The following passage isn't meant to be any sort of complete description of how libraries, compilation processes or system calls invoking works but rather a bird-eye view of what OP asked, thus lacks several details and important passages which will have to be studied in-depth by the OP himself
By "C++ library" I assume you're referring to the C++ standard library (although the considerations here are valid for any other library as well).
The C++ standard library isn't mandatorily present on any operating system by default, it usually comes shipped with a compiler installation or with a secondary package. That doesn't mean you can't execute C++ compiled routines, you just need headers and the library in order to compile your programs along with a compiler which supports it.
The C++ standard library is usually compiled platform-specific and you can't just copy the headers and lib files from one operating system to another one (you'll end up in tears).
Everytime you import the declarations from a header file with something like
#include <iostream>
you're rendering your program aware of the moltitude of data structures, functions and classes provided by the standard library.
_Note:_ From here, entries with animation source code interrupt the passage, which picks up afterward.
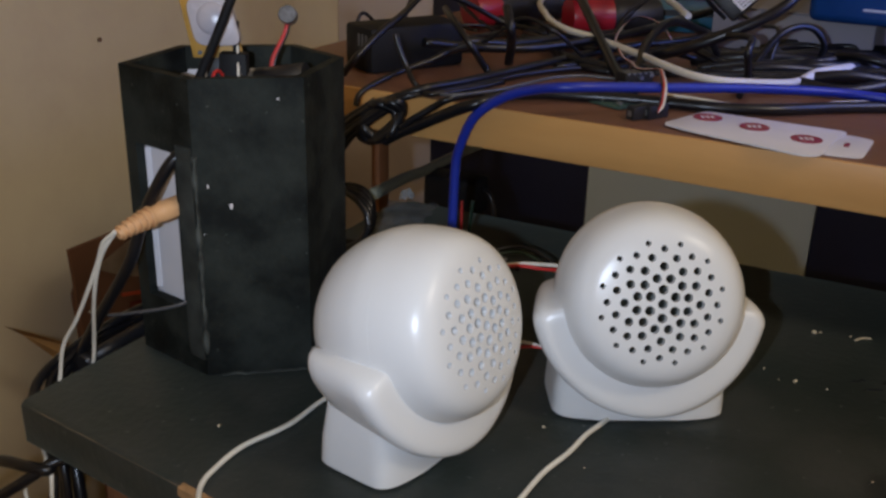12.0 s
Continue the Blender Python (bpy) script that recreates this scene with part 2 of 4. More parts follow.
def tube(points, radius, sides=10, steps=8, b=None):
    b = b or bmesh.new()
    line = glide(points, steps) if steps else [Vector(q) for q in points]
    side = Vector((0.3, 0.5, 0.81))
    rings = []
    for i, q in enumerate(line):
        ahead = (line[min(i + 1, len(line) - 1)] - line[max(i - 1, 0)]).normalized()
        side = (side - ahead * side.dot(ahead))
        side = side.normalized() if side.length > 1e-4 else ahead.orthogonal().normalized()
        other = ahead.cross(side)
        r = radius(i / (len(line) - 1)) if callable(radius) else radius
        rings.append([b.verts.new(q + (side * math.cos(2 * math.pi * k / sides) + other * math.sin(2 * math.pi * k / sides)) * r) for k in range(sides)])
    for a, c in zip(rings, rings[1:]):
        for k in range(sides):
            f = b.faces.new((a[k], a[(k + 1) % sides], c[(k + 1) % sides], c[k]))
            f.smooth = True
    b.faces.new(rings[0][::-1])
    b.faces.new(rings[-1])
    return b


def cable(name, pts, r, mat, label, uv=True, group="", category="cable"):
    """A cable through points given along the desk (u, v, z) or in the world."""
    return single(name, tube([W(*p) if uv else p for p in pts], r), mat, label, category, group=group)


def writing(text, size, mat, parent, m, name="legend"):
    cu = bpy.data.curves.new(name, "FONT")
    cu.body, cu.size, cu.extrude, cu.align_x, cu.align_y = text, size, 0.00012, "LEFT", "CENTER"
    tmp = bpy.data.objects.new(name, cu)
    scene.collection.objects.link(tmp)
    bpy.context.view_layer.update()
    me = bpy.data.meshes.new_from_object(tmp.evaluated_get(bpy.context.evaluated_depsgraph_get()))
    bpy.data.objects.remove(tmp)
    me.materials.clear()
    me.materials.append(mat)
    ob = new(name, me)
    ob.parent, ob.matrix_basis = parent, m
    return ob


# ---------------------------------------------------------------- the room
def shell(name, label, b, mat, category="wall"):
    return single(name, b, mat, label, category, DESK, kind="structure")


shell("wall_left", "yellowish painted plaster wall with faint marks", box(-0.62, -2.1, -0.66, -0.50, 1.24, 1.85), M_WALL)
shell("wall_back", "yellowish painted plaster wall behind the desk", box(-0.50, 1.10, -0.66, 2.40, 1.24, 1.85), M_WALL)
shell("wall_right", "painted plaster wall across the room", box(2.40, -2.1, -0.66, 2.52, 1.24, 1.85), M_WALL)
shell("wall_front", "painted plaster wall at the far side of the room", box(-0.50, -2.22, -0.66, 2.40, -2.1, 1.85), M_WALL)
shell("floor", "dull brown floor", box(-0.62, -2.22, -0.74, 2.52, 1.24, -0.66), M_FLOOR, "floor")
shell("ceiling", "pale painted ceiling", box(-0.62, -2.22, 1.85, 2.52, 1.24, 1.95), M_CEIL, "ceiling")
edges = (-0.338, -0.0905, 0.2078, 0.506, 0.804, 1.102)
for i, (a, c) in enumerate(zip(edges, edges[1:])):
    navy = i % 2 == 0
    single("wall_panel", box(a + 0.0005, 0.980, -0.655, c - 0.0005, 1.095, 0.75, 0.001), M_NAVY if navy else M_GREY,
           "tall dark navy panel against the wall" if navy else "tall plain grey panel against the wall", "panel", DESK, "wall panels", "structure")

single("wall_panel", box(-0.499, 0.982, -0.655, -0.3385, 1.095, 0.045, 0.001), M_PALE, "pale pinkish panel beside the navy one", "panel", DESK, "wall panels", "structure")

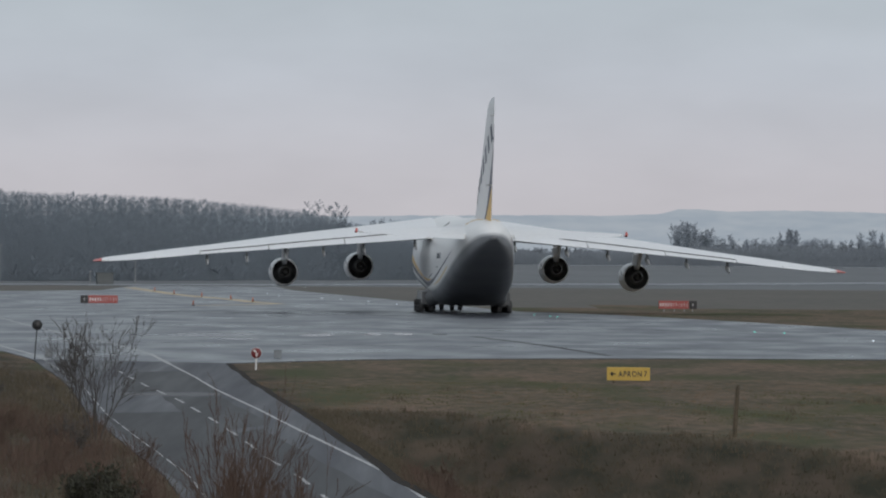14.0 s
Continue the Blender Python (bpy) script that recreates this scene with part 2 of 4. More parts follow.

You can use them as you want as long as you provide the .lib file (in a Windows environment) where the code of the routines is usually defined (in Visual Studio this is usually referred as the Runtime Library with /MT /MD
options) for linking.
Once you've linked your executable against those .lib files, you have a compiled executable which, opened in a disassembler, might have something like (for a simple hello world, snippet from here - not a windows environment)
mov edx,len ;message length
mov ecx,msg ;message to write
mov ebx,1 ;file descriptor (stdout)
mov eax,4 ;system call number (sys_write)
int 0x80 ;call kernel
thus eventually every C++ function or routine provided by the standard library either implements an algorithm and/or eventually call some operating-system specific routines through System Calls. There are several design and implementation differences between the various operating systems (and even the boundaries of the system call points) in addition to a thousand of layers for security checking (not to mention ring3/ring0 switches) so I won't spend more words here about that.